Allí una ligera cabezada, acullá una retirada estratégica al baño. Cuando el día se completaba, la Novena era ya el anuncio del apoteosis. Se acabaron las contemplaciones. Era el momento de levantarse, de entusiasmarse. La pasión, que no las ampollas, en pie. La locura. Somos así: o todo o nada. O no hacemos caso al Auditorio en todo el año y sólo nos acordamos de Beethoven para regalar su busto sombreado o el éxtasis. Y tocó éxtasis.

López Cobos parecía cansado, pero feliz.
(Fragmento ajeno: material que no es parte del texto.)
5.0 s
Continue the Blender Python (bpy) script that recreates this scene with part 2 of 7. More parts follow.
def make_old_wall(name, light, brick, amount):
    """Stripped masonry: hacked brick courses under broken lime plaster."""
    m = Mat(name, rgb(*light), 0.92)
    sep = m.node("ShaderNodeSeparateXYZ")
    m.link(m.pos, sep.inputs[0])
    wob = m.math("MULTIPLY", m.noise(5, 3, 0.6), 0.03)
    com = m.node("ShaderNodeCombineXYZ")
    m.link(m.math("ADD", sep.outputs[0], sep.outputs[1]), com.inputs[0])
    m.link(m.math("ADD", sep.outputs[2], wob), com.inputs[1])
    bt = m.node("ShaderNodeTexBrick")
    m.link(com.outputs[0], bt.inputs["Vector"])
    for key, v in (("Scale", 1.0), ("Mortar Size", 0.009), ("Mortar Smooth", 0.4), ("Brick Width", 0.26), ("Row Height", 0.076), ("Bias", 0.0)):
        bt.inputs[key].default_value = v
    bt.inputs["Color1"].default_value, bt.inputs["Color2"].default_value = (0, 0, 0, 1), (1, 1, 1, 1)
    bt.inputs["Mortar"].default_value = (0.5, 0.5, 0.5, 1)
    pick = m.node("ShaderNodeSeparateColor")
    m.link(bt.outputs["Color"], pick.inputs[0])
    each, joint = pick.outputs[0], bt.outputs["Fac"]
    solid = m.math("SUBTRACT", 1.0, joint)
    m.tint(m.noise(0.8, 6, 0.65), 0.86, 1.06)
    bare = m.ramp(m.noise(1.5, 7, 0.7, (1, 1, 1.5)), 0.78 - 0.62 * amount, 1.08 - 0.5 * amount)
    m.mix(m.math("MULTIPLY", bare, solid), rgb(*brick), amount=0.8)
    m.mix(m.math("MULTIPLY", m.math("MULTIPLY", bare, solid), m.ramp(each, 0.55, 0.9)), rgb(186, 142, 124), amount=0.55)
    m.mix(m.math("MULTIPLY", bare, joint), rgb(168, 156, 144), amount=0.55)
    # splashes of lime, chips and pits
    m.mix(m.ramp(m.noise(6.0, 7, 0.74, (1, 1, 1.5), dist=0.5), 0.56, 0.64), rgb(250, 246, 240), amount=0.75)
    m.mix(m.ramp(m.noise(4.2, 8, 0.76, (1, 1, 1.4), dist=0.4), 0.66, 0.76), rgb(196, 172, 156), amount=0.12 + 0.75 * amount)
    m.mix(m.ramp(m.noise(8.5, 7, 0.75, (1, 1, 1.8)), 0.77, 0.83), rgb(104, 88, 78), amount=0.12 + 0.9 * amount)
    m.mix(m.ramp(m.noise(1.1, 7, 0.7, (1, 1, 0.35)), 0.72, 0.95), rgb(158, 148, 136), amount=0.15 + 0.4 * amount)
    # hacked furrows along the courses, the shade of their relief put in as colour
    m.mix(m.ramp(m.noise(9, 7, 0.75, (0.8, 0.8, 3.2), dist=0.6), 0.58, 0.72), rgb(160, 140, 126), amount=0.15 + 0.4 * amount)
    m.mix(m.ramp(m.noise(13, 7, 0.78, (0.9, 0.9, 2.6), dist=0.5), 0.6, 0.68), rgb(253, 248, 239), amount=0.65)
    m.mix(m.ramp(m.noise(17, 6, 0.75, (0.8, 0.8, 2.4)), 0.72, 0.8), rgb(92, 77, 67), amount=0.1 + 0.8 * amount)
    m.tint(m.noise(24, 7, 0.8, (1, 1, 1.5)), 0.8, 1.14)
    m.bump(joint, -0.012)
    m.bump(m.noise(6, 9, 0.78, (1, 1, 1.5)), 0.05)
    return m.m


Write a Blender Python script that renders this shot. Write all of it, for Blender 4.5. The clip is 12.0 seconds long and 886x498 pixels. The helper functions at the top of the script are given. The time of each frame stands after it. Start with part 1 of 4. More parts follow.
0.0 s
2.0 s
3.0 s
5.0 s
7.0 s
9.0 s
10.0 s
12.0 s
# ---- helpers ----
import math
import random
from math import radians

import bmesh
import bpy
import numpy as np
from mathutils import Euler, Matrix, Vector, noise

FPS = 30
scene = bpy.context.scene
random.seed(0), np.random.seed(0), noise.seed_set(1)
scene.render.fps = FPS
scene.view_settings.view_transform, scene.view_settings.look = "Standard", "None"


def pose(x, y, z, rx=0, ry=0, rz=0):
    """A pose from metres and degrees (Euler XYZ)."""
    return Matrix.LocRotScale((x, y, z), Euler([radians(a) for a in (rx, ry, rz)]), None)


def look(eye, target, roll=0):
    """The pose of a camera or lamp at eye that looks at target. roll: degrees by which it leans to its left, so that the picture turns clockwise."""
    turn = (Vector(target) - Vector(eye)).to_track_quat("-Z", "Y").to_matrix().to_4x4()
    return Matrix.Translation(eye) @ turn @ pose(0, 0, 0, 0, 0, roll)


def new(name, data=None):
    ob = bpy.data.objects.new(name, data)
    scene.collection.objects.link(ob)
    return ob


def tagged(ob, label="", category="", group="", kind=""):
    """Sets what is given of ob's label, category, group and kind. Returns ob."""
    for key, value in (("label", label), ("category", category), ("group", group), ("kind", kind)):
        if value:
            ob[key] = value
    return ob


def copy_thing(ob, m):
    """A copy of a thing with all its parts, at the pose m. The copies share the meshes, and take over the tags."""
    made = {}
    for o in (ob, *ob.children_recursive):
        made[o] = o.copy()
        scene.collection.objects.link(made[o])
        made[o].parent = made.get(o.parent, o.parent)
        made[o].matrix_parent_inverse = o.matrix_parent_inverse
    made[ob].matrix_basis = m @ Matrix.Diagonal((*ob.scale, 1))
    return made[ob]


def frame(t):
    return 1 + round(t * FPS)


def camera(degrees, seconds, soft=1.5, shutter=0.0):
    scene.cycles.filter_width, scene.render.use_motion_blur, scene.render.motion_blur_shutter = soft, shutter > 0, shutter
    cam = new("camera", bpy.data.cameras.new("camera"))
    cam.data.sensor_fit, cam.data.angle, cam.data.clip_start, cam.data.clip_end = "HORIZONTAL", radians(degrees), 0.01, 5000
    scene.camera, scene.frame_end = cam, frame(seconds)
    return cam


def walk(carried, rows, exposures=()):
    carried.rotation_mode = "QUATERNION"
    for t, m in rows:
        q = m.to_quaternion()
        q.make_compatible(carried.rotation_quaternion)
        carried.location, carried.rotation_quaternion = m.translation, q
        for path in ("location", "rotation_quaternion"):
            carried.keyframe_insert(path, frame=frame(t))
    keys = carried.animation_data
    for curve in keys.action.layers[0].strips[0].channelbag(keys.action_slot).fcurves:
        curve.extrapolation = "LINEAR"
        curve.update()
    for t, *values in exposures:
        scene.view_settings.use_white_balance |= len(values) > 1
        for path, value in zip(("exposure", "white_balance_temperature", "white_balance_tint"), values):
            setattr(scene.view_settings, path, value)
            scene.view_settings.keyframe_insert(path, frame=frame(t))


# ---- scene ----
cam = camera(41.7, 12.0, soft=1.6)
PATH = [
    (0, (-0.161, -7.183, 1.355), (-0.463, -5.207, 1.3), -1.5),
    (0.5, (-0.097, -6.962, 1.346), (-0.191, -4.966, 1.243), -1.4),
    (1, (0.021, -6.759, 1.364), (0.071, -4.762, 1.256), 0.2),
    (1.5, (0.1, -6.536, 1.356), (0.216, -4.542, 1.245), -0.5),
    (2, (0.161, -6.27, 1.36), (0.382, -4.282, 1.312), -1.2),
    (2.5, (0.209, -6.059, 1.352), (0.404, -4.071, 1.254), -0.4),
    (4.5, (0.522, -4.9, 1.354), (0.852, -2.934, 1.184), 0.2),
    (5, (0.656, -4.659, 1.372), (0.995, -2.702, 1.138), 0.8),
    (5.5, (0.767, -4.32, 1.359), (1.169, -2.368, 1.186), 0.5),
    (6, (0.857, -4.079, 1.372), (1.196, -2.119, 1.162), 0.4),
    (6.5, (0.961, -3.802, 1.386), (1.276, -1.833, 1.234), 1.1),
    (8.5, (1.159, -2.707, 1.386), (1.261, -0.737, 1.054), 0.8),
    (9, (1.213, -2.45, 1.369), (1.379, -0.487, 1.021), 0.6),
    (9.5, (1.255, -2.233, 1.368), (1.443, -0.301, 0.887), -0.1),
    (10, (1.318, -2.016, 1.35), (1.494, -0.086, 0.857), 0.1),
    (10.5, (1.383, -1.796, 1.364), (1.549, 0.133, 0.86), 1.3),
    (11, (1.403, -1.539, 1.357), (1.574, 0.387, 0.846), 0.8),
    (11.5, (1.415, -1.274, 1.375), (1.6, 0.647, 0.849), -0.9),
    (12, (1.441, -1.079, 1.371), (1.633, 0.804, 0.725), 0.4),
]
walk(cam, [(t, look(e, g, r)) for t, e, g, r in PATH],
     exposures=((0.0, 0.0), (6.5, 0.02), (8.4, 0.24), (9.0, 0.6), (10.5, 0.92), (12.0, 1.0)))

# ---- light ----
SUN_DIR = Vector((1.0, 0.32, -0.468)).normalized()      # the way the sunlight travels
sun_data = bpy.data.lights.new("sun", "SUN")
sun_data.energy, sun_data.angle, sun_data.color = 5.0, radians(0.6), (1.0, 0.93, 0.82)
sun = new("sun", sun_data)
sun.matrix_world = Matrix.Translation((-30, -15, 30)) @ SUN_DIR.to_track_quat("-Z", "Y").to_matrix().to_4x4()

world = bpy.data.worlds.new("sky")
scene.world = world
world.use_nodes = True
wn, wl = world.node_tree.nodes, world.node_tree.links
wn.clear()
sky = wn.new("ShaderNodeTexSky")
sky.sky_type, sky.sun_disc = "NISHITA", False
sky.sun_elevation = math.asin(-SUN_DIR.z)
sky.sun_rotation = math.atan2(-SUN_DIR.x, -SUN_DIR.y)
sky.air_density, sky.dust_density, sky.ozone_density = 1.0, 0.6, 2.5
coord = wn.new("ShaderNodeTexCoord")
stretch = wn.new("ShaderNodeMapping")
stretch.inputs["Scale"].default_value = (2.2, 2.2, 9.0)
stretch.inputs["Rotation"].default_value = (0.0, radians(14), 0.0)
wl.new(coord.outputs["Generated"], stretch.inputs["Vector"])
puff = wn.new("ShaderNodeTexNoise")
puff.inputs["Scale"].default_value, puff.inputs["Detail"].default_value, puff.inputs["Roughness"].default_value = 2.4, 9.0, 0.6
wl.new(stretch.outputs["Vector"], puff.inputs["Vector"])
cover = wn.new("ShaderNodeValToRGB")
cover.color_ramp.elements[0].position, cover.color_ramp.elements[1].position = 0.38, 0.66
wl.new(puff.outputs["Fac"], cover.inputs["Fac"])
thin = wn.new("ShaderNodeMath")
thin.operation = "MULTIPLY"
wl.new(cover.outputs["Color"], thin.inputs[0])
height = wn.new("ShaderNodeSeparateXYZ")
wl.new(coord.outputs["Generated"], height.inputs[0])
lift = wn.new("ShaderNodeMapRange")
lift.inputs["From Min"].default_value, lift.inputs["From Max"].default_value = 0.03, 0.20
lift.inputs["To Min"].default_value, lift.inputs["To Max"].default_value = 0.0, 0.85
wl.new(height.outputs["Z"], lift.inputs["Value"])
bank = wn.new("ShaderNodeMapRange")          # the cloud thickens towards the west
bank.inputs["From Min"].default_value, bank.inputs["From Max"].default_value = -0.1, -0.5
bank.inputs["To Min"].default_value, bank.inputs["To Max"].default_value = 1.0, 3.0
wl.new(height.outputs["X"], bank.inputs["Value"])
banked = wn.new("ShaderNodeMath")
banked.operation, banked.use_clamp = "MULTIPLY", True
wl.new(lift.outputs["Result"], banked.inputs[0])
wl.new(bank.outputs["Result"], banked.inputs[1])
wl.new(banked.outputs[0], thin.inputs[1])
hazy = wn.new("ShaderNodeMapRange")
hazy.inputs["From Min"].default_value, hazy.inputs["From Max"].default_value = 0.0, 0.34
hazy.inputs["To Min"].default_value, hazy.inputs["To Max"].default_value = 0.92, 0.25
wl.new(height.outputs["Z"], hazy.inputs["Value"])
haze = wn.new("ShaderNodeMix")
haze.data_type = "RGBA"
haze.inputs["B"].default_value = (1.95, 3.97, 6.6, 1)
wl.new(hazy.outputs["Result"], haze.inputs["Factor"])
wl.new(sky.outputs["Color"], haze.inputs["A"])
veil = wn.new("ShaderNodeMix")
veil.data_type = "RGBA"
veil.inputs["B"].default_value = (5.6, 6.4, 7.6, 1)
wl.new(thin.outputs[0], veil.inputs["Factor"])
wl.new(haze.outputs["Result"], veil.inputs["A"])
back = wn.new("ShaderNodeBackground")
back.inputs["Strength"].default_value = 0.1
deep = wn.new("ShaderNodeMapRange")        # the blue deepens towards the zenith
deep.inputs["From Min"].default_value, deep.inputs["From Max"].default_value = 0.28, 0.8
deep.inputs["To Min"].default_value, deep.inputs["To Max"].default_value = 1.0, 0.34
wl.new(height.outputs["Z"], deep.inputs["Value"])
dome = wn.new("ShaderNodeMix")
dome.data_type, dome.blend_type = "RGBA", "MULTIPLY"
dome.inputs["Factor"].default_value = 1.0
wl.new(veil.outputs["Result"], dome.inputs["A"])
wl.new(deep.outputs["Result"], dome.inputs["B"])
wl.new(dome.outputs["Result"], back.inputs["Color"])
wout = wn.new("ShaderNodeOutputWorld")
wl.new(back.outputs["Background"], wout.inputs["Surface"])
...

En un momento, justo antes del arranque de la Tercera, alguien grito: "Aprende, Mortier". Se refería a la vieja polémica que les enfrentó por quítame unas pajas en el Real. Él no se inmutó. Viejas heridas. Tocaba otra cosa. Tocaba recibir a la Joven Orquesta Nacional de España (encargados de interpretar la Primera, Segunda, Séptima y Octava) en pie. Y aquí conviene pararse. El brío, las ganas y el convencimiento con el que estos músicos a los que tan mal les sientan las corbatas atacaron lo que Wagner llamó Apoteosis de la danza (la Séptima) y merecieron no sólo el aplauso sino el justo reconocimiento. Más que ovación, aquello fue frenesí. "Estos jóvenes han sido niños, queremos música en los colegios", proclamó el último de los rescoldos de pasión. Vuelta al clamor. Somos así.

Beethoven había vencido y, por fin, con la cara limpia, sin asomo del betún de judea. Vivo. Cuando sonó la nota, el gesto, de ese cierre monumental que rompe el mundo por la mitad de la Novena, aquello no tenía solución. El universo entero cabía en cada gesto de placer de cada uno de los allí presentes. No es exageración, es España. Una jornada histórica por varios motivos y no todos musicales. Y claro, no queda otra que dar las gracias por este ejercicio entusiasmado de entusiasmo. Ojalá no sea excepción sino regla. Y no nos referimos tanto a Beethoven como al gesto imperioso de tachar el nombre de Napoleón.